Understanding access to education in Nigeria

February 14, 2020

Nigeria is characterised as having the world’s greatest out of school population, which is estimated to be 10.5 million. While this is due to a variety of socio-cultural and economic factors, the inaccessibility of educational facilities is often a key issue. Research has shown that the main contributing factors to primary school absenteeism in north west Nigeria include low levels of parental education, gender inequality, low incomes, perceived teacher performance, and prohibitive distances to schools. The effect of distance is further highlighted; living 20 or more minutes away from a school reduces the odds of attendance by 52%.

In an effort to improve education access, Nigeria’s Universal Basic Educational Commission (UBEC) established a range of policies to address school absenteeism, including one that mandates no student should have to travel more than 2 kilometres to the nearest school. To support UBEC, GRID3 Nigeria used geospatial data to analyse the location of current schools to Nigeria’s school-age population and recommend new school locations.

Examining access to education

In order to understand the current state of Nigeria’s education system, the GRID3 Nigeria team first analysed information from UBEC’s National Personnel Audit (NPA) dataset in relation to GRID3 population estimates. The team calculated the percentage of children within each local government area (LGA) that live within two kilometres of a school. Findings revealed percentages are lowest in the North East, particularly in Borno state. LGAs within many South South and South East states have rates as high as 95-100%. 

Figure 1. Percentage of children, ages 5<10, within each LGA, that reside within 2km of a primary school. Data sources: GRID3, Universal Basic Education Commission, eHealth Africa, and Proxy Logics Limited.

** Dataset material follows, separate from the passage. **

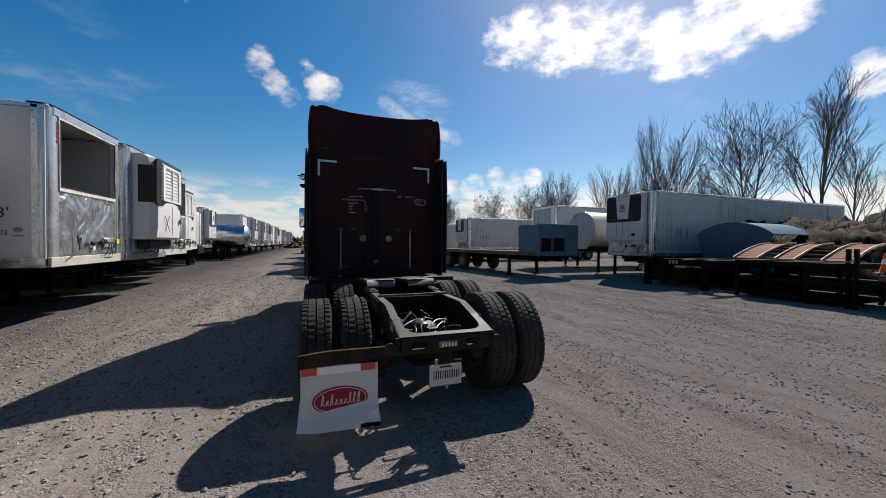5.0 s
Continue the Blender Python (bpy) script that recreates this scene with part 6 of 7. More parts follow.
        grid = [[(-0.36 - 0.45 * v - 0.2 * u, -0.28 + (yi + 0.26) * u, (hi - interp(u, crest)) * (1 - v) + (mid + 0.60) * v + 0.05 * noise.noise(Vector((u * 4, v * 5, 2.2)))) for v in steps(0, 1, 10)] for u in steps(0, 1, 14)]
        shell(bm, grid, (0, 0, -0.08))
        part("hanging_insulation", bm, FOAM, t, "torn yellow insulation hanging inside")
        bm = bmesh.new()
        box(bm, (-1.0, -w, z1 - 0.10), (-0.9, w, z1 - 0.04), 0.01)
        part("roof_bow", bm, WHITE, t)
    if front in ("foil", "torn", "sheet", "r025", "plain", "white_open", "tk", "carrier"):
        # air and electric couplings with cables, tags
        rng = random.Random(int(seed * 97) + 3)
        y0 = 0.45 + 0.2 * rng.random()
        bm = bmesh.new()
        box(bm, (0.01, y0 - 0.20, lo + 0.14), (0.035, y0 + 0.22, lo + 0.36), 0.01)
        cp = part("coupling_box", bm, ALU_DULL, t, "coupling box with hanging cables")
        for k in range(4):
            bm = bmesh.new()
            y = y0 - 0.14 + 0.09 * k
            tube(bm, [(0.03, y, lo + 0.27), (0.10, y + 0.02 * rng.uniform(-1, 1), lo + 0.22), (0.09, y + 0.08 * rng.uniform(-1, 1), lo + 0.02), (0.05, y + 0.12 * rng.uniform(-1, 1), lo - 0.06 * rng.random())], 0.010, 6)
            part("cable", bm, BLACK_PLASTIC, cp)
        for k in range(3):
            bm = bmesh.new()
            disc_cap(bm, lathe(bm, [(0.05, 0.0), (0.05, 0.05), (0.03, 0.06)], 12, (0.02, y0 - 0.45 + 0.13 * k - 0.2 * (k == 0), lo + 0.24 + 0.02 * k), "x")[-1])
            part("air_coupling", bm, BLACK_PLASTIC, cp)
        bm = bmesh.new()
        box(bm, (0.0, yi + 0.03, lo + 0.22), (0.018, yi + 0.15, lo + 0.34), 0.004)
        part("yellow_tag", bm, YELLOW if front in ("foil", "sheet") else WHITE_SHEET, t)
        bm = bmesh.new()
        y = -0.6 + 0.5 * rng.random()
        tube(bm, [(0.03, y, lo + 0.40), (0.06, y + 0.02, lo + 0.12), (0.05, y - 0.15, lo + 0.02), (0.04, y - 0.3, lo - 0.06)], 0.012, 6)
        part("loose_cable", bm, BLACK_PLASTIC, t)
        for k in range(3):
            bm = bmesh.new()
            y = rng.uniform(-0.5, 0.2)
            box(bm, (0.012, y, lo + 0.1 + 0.1 * k), (0.022 + 0.02, y + 0.10, lo + 0.17 + 0.1 * k), 0.003)
            part("data_tag", bm, (WHITE_SHEET, ALU, INSIDE)[k], t)
    # landing legs, sand shoes, brace
    for s in (1, -1):
        bm = bmesh.new()
        box(bm, (-2.55, s * 0.62 - 0.06, 0.12), (-2.43, s * 0.62 + 0.06, z0), 0.01)
        box(bm, (-2.65, s * 0.62 - 0.14, 0.0), (-2.33, s * 0.62 + 0.14, 0.07), 0.01)
        tube(bm, [(-2.5, s * 0.62, 0.5), (-3.3, s * 0.62, z0 - 0.05)], 0.03, 6)
        part("landing_leg", bm, DARK_UNDER, t, "dark steel landing leg")
    bm = bmesh.new()
    tube(bm, [(-2.5, -0.62, 0.45), (-2.5, 0.62, 0.95)], 0.025, 6)
    tube(bm, [(-2.5, -0.62, 0.95), (-2.5, 0.62, 0.45)], 0.025, 6)
    part("leg_brace", bm, DARK_UNDER, t)
    bm = bmesh.new()
    box(bm, (-2.2, -0.55, z0 - 0.22), (-0.2, 0.55, z0 - 0.08), 0.02)
    part("coupler_plate", bm, DARK_UNDER, t)
    bogie(t, -length + 2.6, 2, width)
    if group == "trailers in the row":
        # unseen rear flaps, added to stop light coming in from behind
        for s in (1, -1):
            bm = bmesh.new()
            shell(bm, [[(-length + 0.55 + 0.03 * math.sin(4 * y), s * y, z) for z in steps(0.22, z0 - 0.05, 4)] for y in steps(0.45, w - 0.02, 4)], (0.012, 0, 0))
            part("mud_flap", bm, BLACK_PLASTIC, t, "black rubber flap added unseen to block light under the trailer")
    # on the row trailers these are added to darken the ground beneath
    if skirt:
        for s in (1, -1):
            bm = bmesh.new()
            box(bm, (-length + 4.5, s * (w - 0.03), 0.30), (-3.6, s * w, z0 - 0.06), 0.004)
            part("side_skirt", bm, BLACK_PLASTIC, t, "black plastic side skirt; on the row trailers added to block light")
    for words, size, x, y, z, way, m2 in texts:
        lettering("lettering", words, size, facing(x, y, z, way), m2, t, "trailer number")
    # small marks low on both sides
    for s in (1, -1):
        bm = bmesh.new()
        disc = [(-0.42 + 0.07 * math.cos(a), z0 + 0.62 + 0.05 * math.sin(a)) for a in steps(0, 2 * math.pi, 14)[:-1]]
        plate(bm, disc, [], lambda x, z: (x, s * (w + 0.003), z), (0, -0.002 * s, 0))
        bars(bm, -0.50, z0 + 0.50, [0.16], 0.03, 0, lambda x, z: (x, s * (w + 0.003), z))
        part("maker_mark", bm, INSIDE, t)
    return t


def stacked(words, size, x, y, z, way, m, parent, drop):
    for k, c in enumerate(words):
        lettering("lettering", c, size, facing(x, y, z - drop * k, way), m, parent, "vertical trailer number", "CENTER")


# (front x, y from, y to, front kind, options)
def left(y0, y1, x, name, label, front, **k):
    # skirts are added to the whole row to keep light from under it
    return reefer(name, label, pose(x, (y0 + y1) / 2, 0), front, width=y1 - y0, seed=y0 * 0.37 + 9, **{"skirt": True, **k})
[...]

In late 2019, these findings were presented to UBEC. The results were well-received and GRID3 Nigeria trained a small technical team, formed by UBEC, on geographic information systems (GIS). Through this training, the technical team were then able to perform these analyses independently.

Optimising school locations

Another component of the GRID3 Nigeria team’s approach was to determine the location where new schools should be built. GRID3 developed an optimisation model that simulates the placement of schools in locations that maximise coverage and student access. Based on Findings from the optimisation model demonstrate there are diminishing returns when more schools are built; but the impact of strategically building the first few hundred or thousand schools is significant.

Figure 2. Nigeria country map demonstrating existing school locations and proposed locations of new schools, according to GRID3’s school optimisation model. Data sources: GRID3, Universal Basic Education Commission, eHealth Africa, and Proxy Logics Limited.

Figure 3. Graph demonstrating the percentage of the school-age population within 2km of a school as a function of the number of newly constructed schools.

As a next step, simulation results will be presented to UBEC and select State Universal Basic Education Boards in March 2020. Feedback from the presentation will be used to customise the model to met the needs of national and state education agencies for eventual long-term adoption.